> _Data segment_:

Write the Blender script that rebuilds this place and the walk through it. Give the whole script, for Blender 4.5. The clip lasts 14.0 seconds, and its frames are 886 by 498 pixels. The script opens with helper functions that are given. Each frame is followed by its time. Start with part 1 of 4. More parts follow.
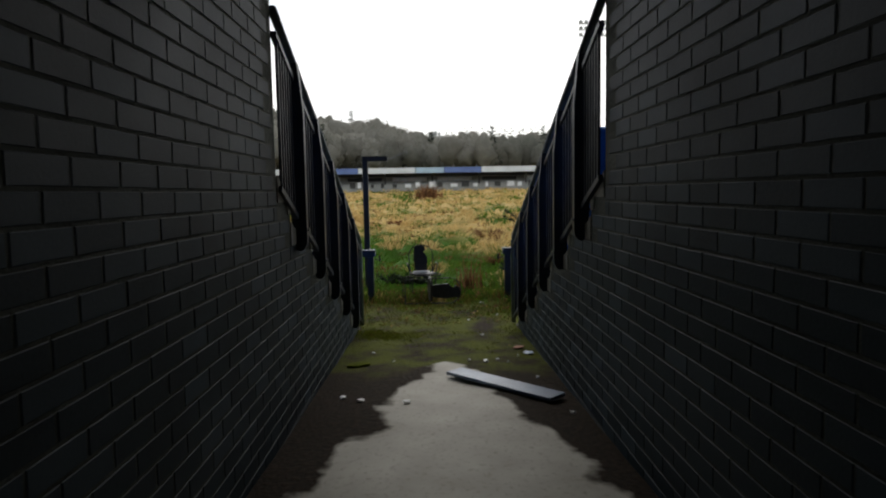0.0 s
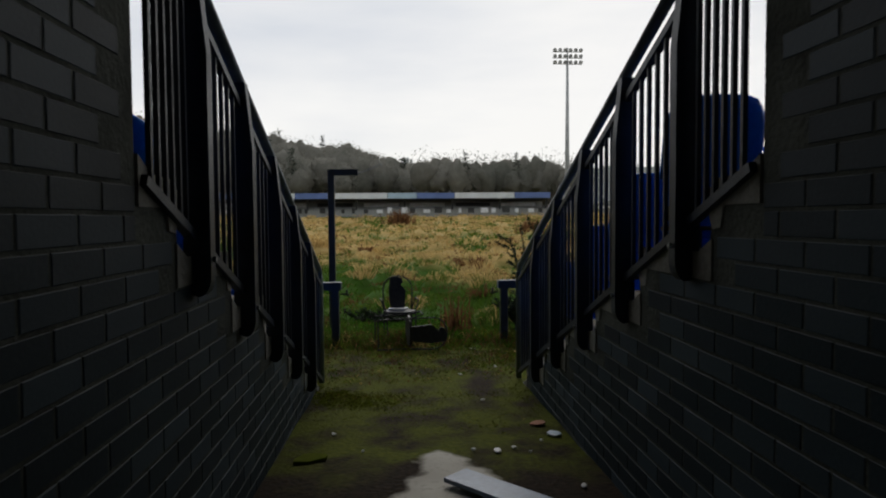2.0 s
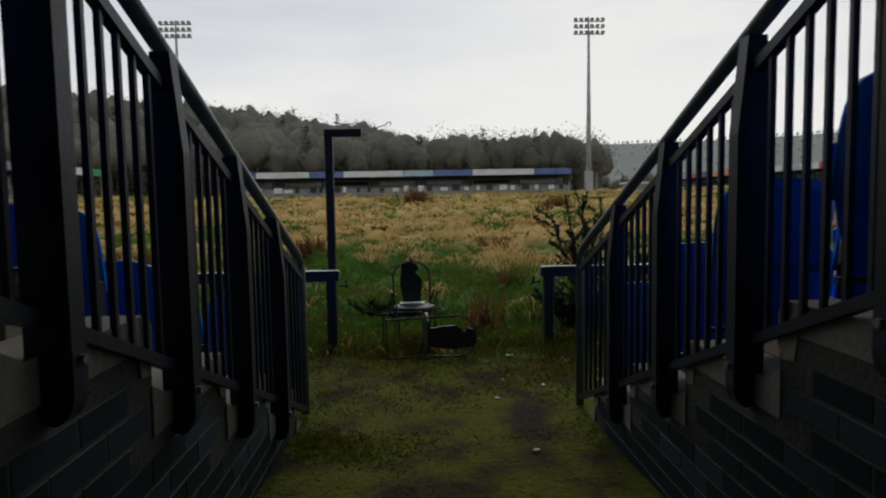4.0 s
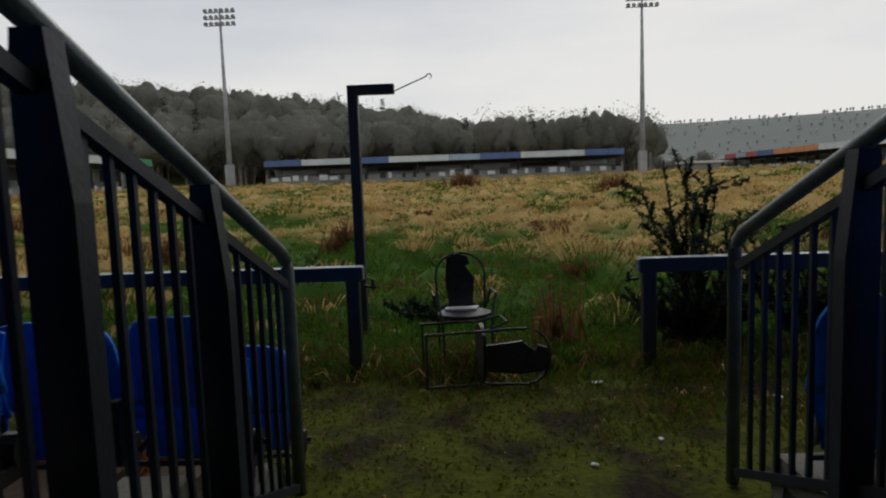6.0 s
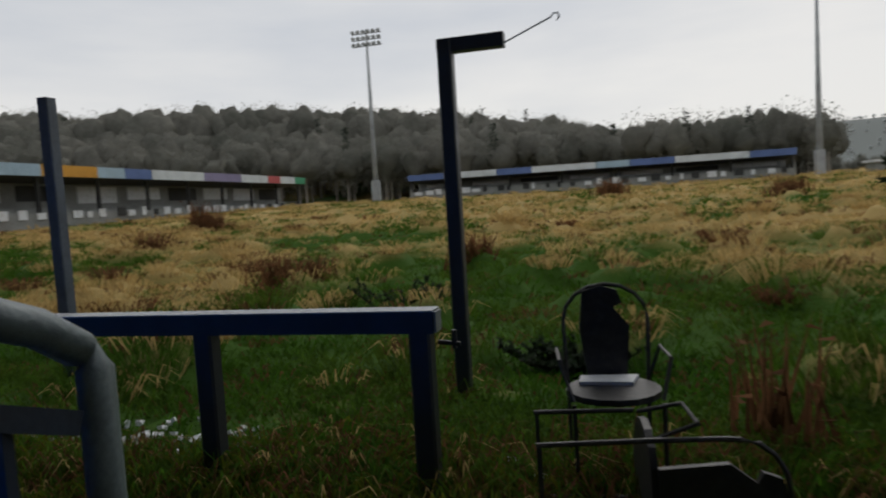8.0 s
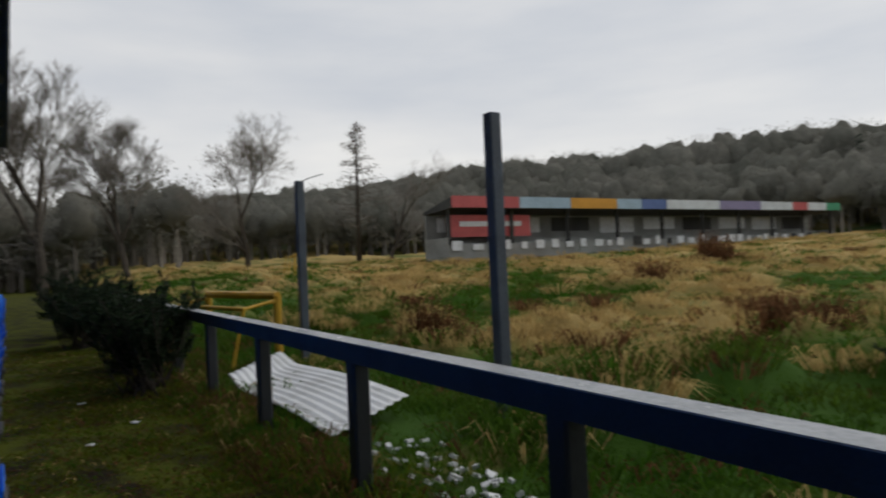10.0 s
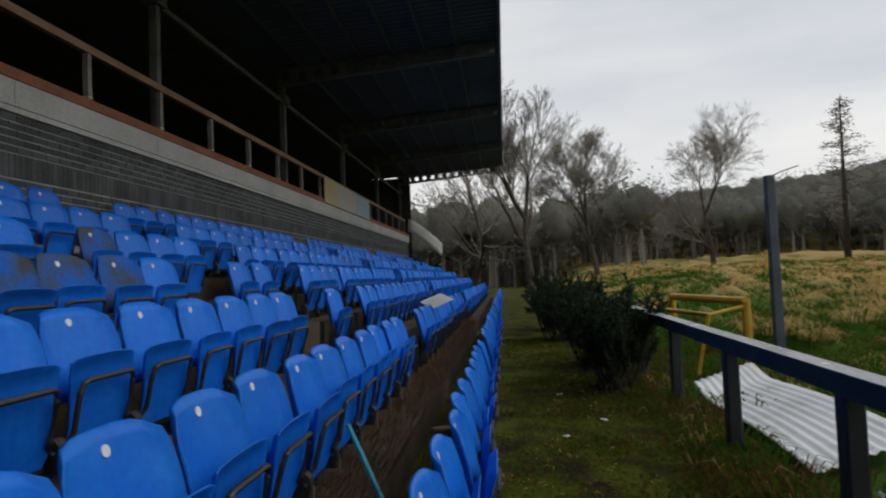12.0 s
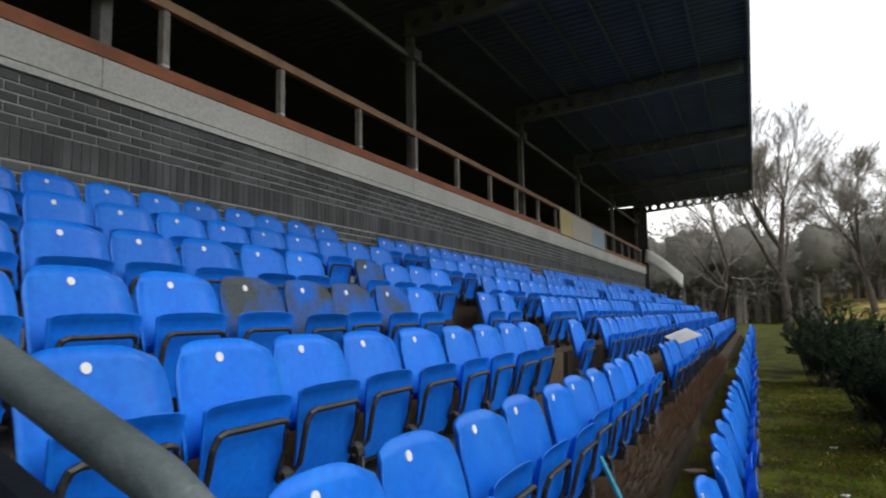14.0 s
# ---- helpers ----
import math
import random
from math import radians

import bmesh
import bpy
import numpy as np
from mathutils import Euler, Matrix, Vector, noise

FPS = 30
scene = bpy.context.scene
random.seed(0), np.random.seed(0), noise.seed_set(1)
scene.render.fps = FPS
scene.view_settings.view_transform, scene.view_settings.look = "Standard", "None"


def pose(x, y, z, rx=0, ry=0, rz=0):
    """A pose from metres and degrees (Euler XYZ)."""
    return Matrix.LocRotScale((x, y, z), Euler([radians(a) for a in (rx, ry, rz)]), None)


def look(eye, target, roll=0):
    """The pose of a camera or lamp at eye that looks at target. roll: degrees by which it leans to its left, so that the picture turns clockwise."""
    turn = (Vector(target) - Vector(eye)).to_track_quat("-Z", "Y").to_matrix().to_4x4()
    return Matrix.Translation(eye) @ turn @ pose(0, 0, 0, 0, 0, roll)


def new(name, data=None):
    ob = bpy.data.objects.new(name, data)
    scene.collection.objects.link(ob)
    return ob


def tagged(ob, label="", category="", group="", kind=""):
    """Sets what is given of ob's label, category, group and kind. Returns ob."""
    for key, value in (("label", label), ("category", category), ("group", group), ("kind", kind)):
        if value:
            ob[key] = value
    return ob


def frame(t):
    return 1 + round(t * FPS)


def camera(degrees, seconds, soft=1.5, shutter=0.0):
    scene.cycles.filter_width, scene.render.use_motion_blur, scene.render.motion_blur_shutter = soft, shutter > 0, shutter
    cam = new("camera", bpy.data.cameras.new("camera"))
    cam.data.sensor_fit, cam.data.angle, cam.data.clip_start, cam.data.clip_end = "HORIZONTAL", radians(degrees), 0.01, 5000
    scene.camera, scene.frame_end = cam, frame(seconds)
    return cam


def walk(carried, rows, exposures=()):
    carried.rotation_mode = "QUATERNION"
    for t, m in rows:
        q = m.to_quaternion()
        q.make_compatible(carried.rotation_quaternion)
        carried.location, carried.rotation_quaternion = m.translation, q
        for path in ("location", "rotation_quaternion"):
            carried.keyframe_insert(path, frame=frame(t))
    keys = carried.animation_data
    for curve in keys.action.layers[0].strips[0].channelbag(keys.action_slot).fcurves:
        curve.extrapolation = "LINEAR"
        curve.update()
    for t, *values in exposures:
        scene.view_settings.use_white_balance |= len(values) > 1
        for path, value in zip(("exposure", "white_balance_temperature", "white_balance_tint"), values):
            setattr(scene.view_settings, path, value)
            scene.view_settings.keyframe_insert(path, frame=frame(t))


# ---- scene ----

> _What is being asked_: Transcribe the material as is, with images omitted.

> _Completed exercise_:
Write the Blender script that rebuilds this place and the walk through it. Give the whole script, for Blender 4.5. The clip lasts 14.0 seconds, and its frames are 886 by 498 pixels. The script opens with helper functions that are given. Each frame is followed by its time. Start with part 1 of 4. More parts follow.
0.0 s
2.0 s
4.0 s
6.0 s
8.0 s
10.0 s
12.0 s
14.0 s
# ---- helpers ----
import math
import random
from math import radians

import bmesh
import bpy
import numpy as np
from mathutils import Euler, Matrix, Vector, noise

FPS = 30
scene = bpy.context.scene
random.seed(0), np.random.seed(0), noise.seed_set(1)
scene.render.fps = FPS
scene.view_settings.view_transform, scene.view_settings.look = "Standard", "None"


def pose(x, y, z, rx=0, ry=0, rz=0):
    """A pose from metres and degrees (Euler XYZ)."""
    return Matrix.LocRotScale((x, y, z), Euler([radians(a) for a in (rx, ry, rz)]), None)


def look(eye, target, roll=0):
    """The pose of a camera or lamp at eye that looks at target. roll: degrees by which it leans to its left, so that the picture turns clockwise."""
    turn = (Vector(target) - Vector(eye)).to_track_quat("-Z", "Y").to_matrix().to_4x4()
    return Matrix.Translation(eye) @ turn @ pose(0, 0, 0, 0, 0, roll)


def new(name, data=None):
    ob = bpy.data.objects.new(name, data)
    scene.collection.objects.link(ob)
    return ob


def tagged(ob, label="", category="", group="", kind=""):
    """Sets what is given of ob's label, category, group and kind. Returns ob."""
    for key, value in (("label", label), ("category", category), ("group", group), ("kind", kind)):
        if value:
            ob[key] = value
    return ob


def frame(t):
    return 1 + round(t * FPS)


def camera(degrees, seconds, soft=1.5, shutter=0.0):
    scene.cycles.filter_width, scene.render.use_motion_blur, scene.render.motion_blur_shutter = soft, shutter > 0, shutter
    cam = new("camera", bpy.data.cameras.new("camera"))
    cam.data.sensor_fit, cam.data.angle, cam.data.clip_start, cam.data.clip_end = "HORIZONTAL", radians(degrees), 0.01, 5000
    scene.camera, scene.frame_end = cam, frame(seconds)
    return cam


def walk(carried, rows, exposures=()):
    carried.rotation_mode = "QUATERNION"
    for t, m in rows:
        q = m.to_quaternion()
        q.make_compatible(carried.rotation_quaternion)
        carried.location, carried.rotation_quaternion = m.translation, q
        for path in ("location", "rotation_quaternion"):
            carried.keyframe_insert(path, frame=frame(t))
    keys = carried.animation_data
    for curve in keys.action.layers[0].strips[0].channelbag(keys.action_slot).fcurves:
        curve.extrapolation = "LINEAR"
        curve.update()
    for t, *values in exposures:
        scene.view_settings.use_white_balance |= len(values) > 1
        for path, value in zip(("exposure", "white_balance_temperature", "white_balance_tint"), values):
            setattr(scene.view_settings, path, value)
            scene.view_settings.keyframe_insert(path, frame=frame(t))


# ---- scene ----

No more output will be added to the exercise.